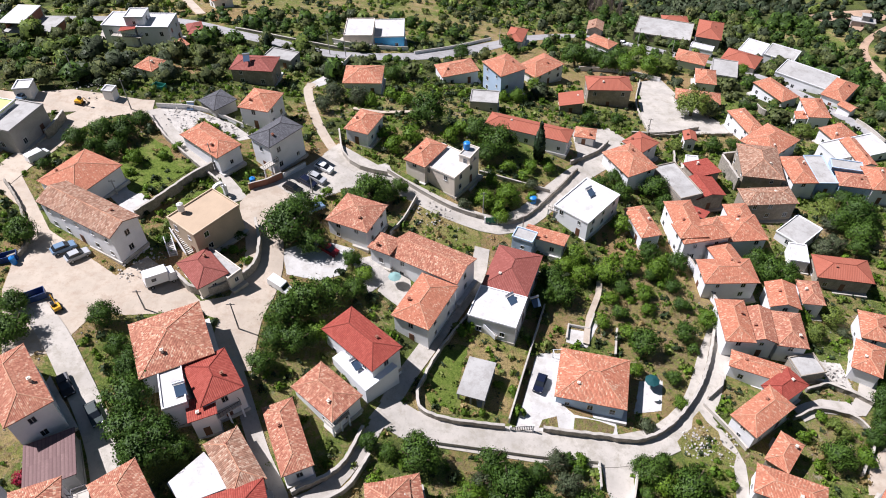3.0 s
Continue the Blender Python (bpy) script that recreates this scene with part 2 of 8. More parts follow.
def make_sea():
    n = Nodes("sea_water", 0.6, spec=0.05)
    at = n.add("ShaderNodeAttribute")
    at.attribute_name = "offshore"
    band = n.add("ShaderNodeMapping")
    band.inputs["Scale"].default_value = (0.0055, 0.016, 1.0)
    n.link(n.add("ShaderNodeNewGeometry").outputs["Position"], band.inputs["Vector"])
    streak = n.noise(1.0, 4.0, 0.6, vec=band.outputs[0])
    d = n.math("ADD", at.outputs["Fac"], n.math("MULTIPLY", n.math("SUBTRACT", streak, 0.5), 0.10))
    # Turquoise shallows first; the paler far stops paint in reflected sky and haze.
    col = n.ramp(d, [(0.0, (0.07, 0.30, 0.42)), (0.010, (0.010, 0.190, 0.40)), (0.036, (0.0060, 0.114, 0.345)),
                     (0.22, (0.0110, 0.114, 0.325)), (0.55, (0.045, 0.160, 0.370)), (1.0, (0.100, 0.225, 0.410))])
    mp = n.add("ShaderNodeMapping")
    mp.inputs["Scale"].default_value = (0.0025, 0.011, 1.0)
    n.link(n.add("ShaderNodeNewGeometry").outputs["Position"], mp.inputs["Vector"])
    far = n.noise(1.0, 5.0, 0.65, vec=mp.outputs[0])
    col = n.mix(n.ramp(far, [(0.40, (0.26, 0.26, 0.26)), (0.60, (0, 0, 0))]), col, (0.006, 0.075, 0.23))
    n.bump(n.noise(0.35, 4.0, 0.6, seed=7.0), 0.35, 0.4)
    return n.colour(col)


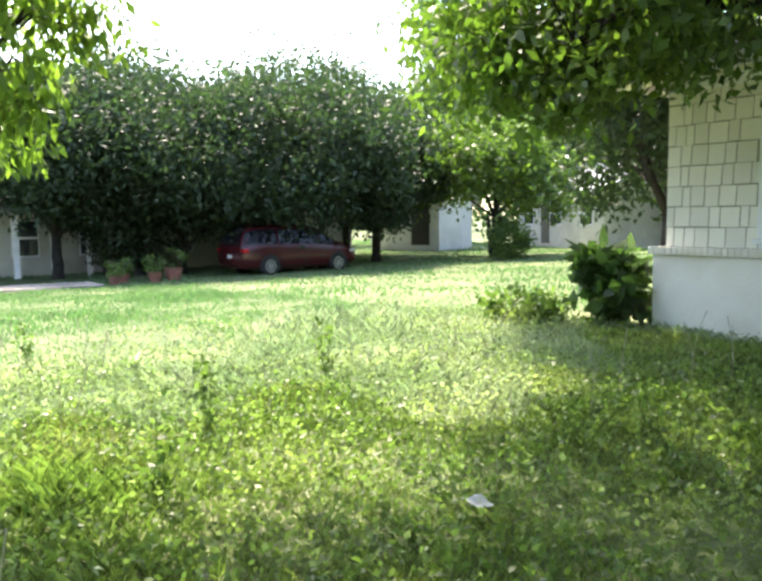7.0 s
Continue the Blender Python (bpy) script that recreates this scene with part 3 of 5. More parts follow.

WHAT TO DO —
Each entry above is to be written out again unchanged, apart from the pictures, which are left out.

EXPECTED OUTPUT —
3.0 s
Continue the Blender Python (bpy) script that recreates this scene with part 2 of 8. More parts follow.
def make_sea():
    n = Nodes("sea_water", 0.6, spec=0.05)
    at = n.add("ShaderNodeAttribute")
    at.attribute_name = "offshore"
    band = n.add("ShaderNodeMapping")
    band.inputs["Scale"].default_value = (0.0055, 0.016, 1.0)
    n.link(n.add("ShaderNodeNewGeometry").outputs["Position"], band.inputs["Vector"])
    streak = n.noise(1.0, 4.0, 0.6, vec=band.outputs[0])
    d = n.math("ADD", at.outputs["Fac"], n.math("MULTIPLY", n.math("SUBTRACT", streak, 0.5), 0.10))
    # Turquoise shallows first; the paler far stops paint in reflected sky and haze.
    col = n.ramp(d, [(0.0, (0.07, 0.30, 0.42)), (0.010, (0.010, 0.190, 0.40)), (0.036, (0.0060, 0.114, 0.345)),
                     (0.22, (0.0110, 0.114, 0.325)), (0.55, (0.045, 0.160, 0.370)), (1.0, (0.100, 0.225, 0.410))])
    mp = n.add("ShaderNodeMapping")
    mp.inputs["Scale"].default_value = (0.0025, 0.011, 1.0)
    n.link(n.add("ShaderNodeNewGeometry").outputs["Position"], mp.inputs["Vector"])
    far = n.noise(1.0, 5.0, 0.65, vec=mp.outputs[0])
    col = n.mix(n.ramp(far, [(0.40, (0.26, 0.26, 0.26)), (0.60, (0, 0, 0))]), col, (0.006, 0.075, 0.23))
    n.bump(n.noise(0.35, 4.0, 0.6, seed=7.0), 0.35, 0.4)
    return n.colour(col)


7.0 s
Continue the Blender Python (bpy) script that recreates this scene with part 3 of 5. More parts follow.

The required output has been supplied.